Goal:
Output exactly the lines between the line that contains "Continue the Blender" and the last line of the material, counting both.

Data shown:

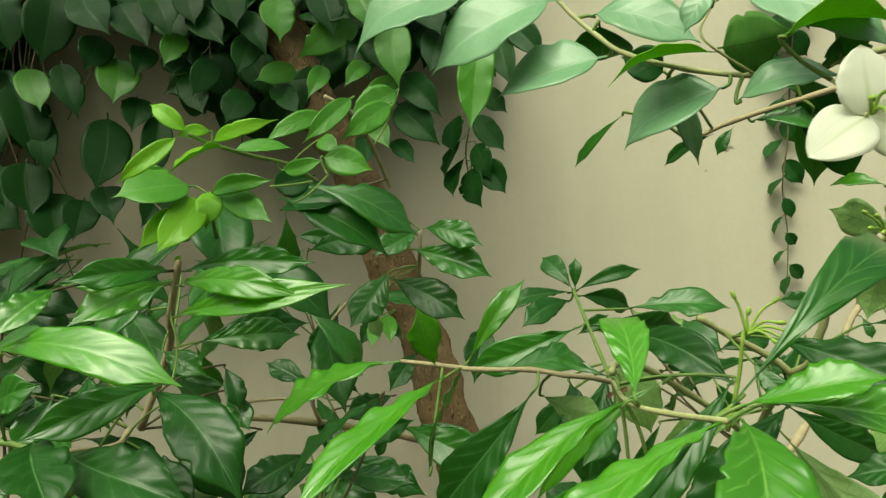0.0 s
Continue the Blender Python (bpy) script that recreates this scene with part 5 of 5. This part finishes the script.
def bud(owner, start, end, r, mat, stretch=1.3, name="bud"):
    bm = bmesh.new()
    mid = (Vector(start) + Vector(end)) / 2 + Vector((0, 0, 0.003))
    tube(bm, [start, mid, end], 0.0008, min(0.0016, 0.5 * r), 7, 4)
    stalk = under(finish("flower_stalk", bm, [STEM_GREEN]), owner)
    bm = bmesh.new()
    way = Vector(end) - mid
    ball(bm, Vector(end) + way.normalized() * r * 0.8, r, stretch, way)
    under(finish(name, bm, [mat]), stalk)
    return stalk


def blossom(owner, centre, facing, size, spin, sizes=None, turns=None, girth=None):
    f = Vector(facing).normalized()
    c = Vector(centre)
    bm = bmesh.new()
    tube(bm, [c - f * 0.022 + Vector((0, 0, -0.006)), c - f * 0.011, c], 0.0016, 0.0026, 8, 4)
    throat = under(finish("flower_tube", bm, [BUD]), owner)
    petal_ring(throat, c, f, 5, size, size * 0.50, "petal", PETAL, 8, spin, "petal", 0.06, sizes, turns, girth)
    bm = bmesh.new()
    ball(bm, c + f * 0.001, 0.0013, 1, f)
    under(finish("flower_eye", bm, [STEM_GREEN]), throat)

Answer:
Continue the Blender Python (bpy) script that recreates this scene with part 5 of 5. This part finishes the script.
def bud(owner, start, end, r, mat, stretch=1.3, name="bud"):
    bm = bmesh.new()
    mid = (Vector(start) + Vector(end)) / 2 + Vector((0, 0, 0.003))
    tube(bm, [start, mid, end], 0.0008, min(0.0016, 0.5 * r), 7, 4)
    stalk = under(finish("flower_stalk", bm, [STEM_GREEN]), owner)
    bm = bmesh.new()
    way = Vector(end) - mid
    ball(bm, Vector(end) + way.normalized() * r * 0.8, r, stretch, way)
    under(finish(name, bm, [mat]), stalk)
    return stalk


def blossom(owner, centre, facing, size, spin, sizes=None, turns=None, girth=None):
    f = Vector(facing).normalized()
    c = Vector(centre)
    bm = bmesh.new()
    tube(bm, [c - f * 0.022 + Vector((0, 0, -0.006)), c - f * 0.011, c], 0.0016, 0.0026, 8, 4)
    throat = under(finish("flower_tube", bm, [BUD]), owner)
    petal_ring(throat, c, f, 5, size, size * 0.50, "petal", PETAL, 8, spin, "petal", 0.06, sizes, turns, girth)
    bm = bmesh.new()
    ball(bm, c + f * 0.001, 0.0013, 1, f)
    under(finish("flower_eye", bm, [STEM_GREEN]), throat)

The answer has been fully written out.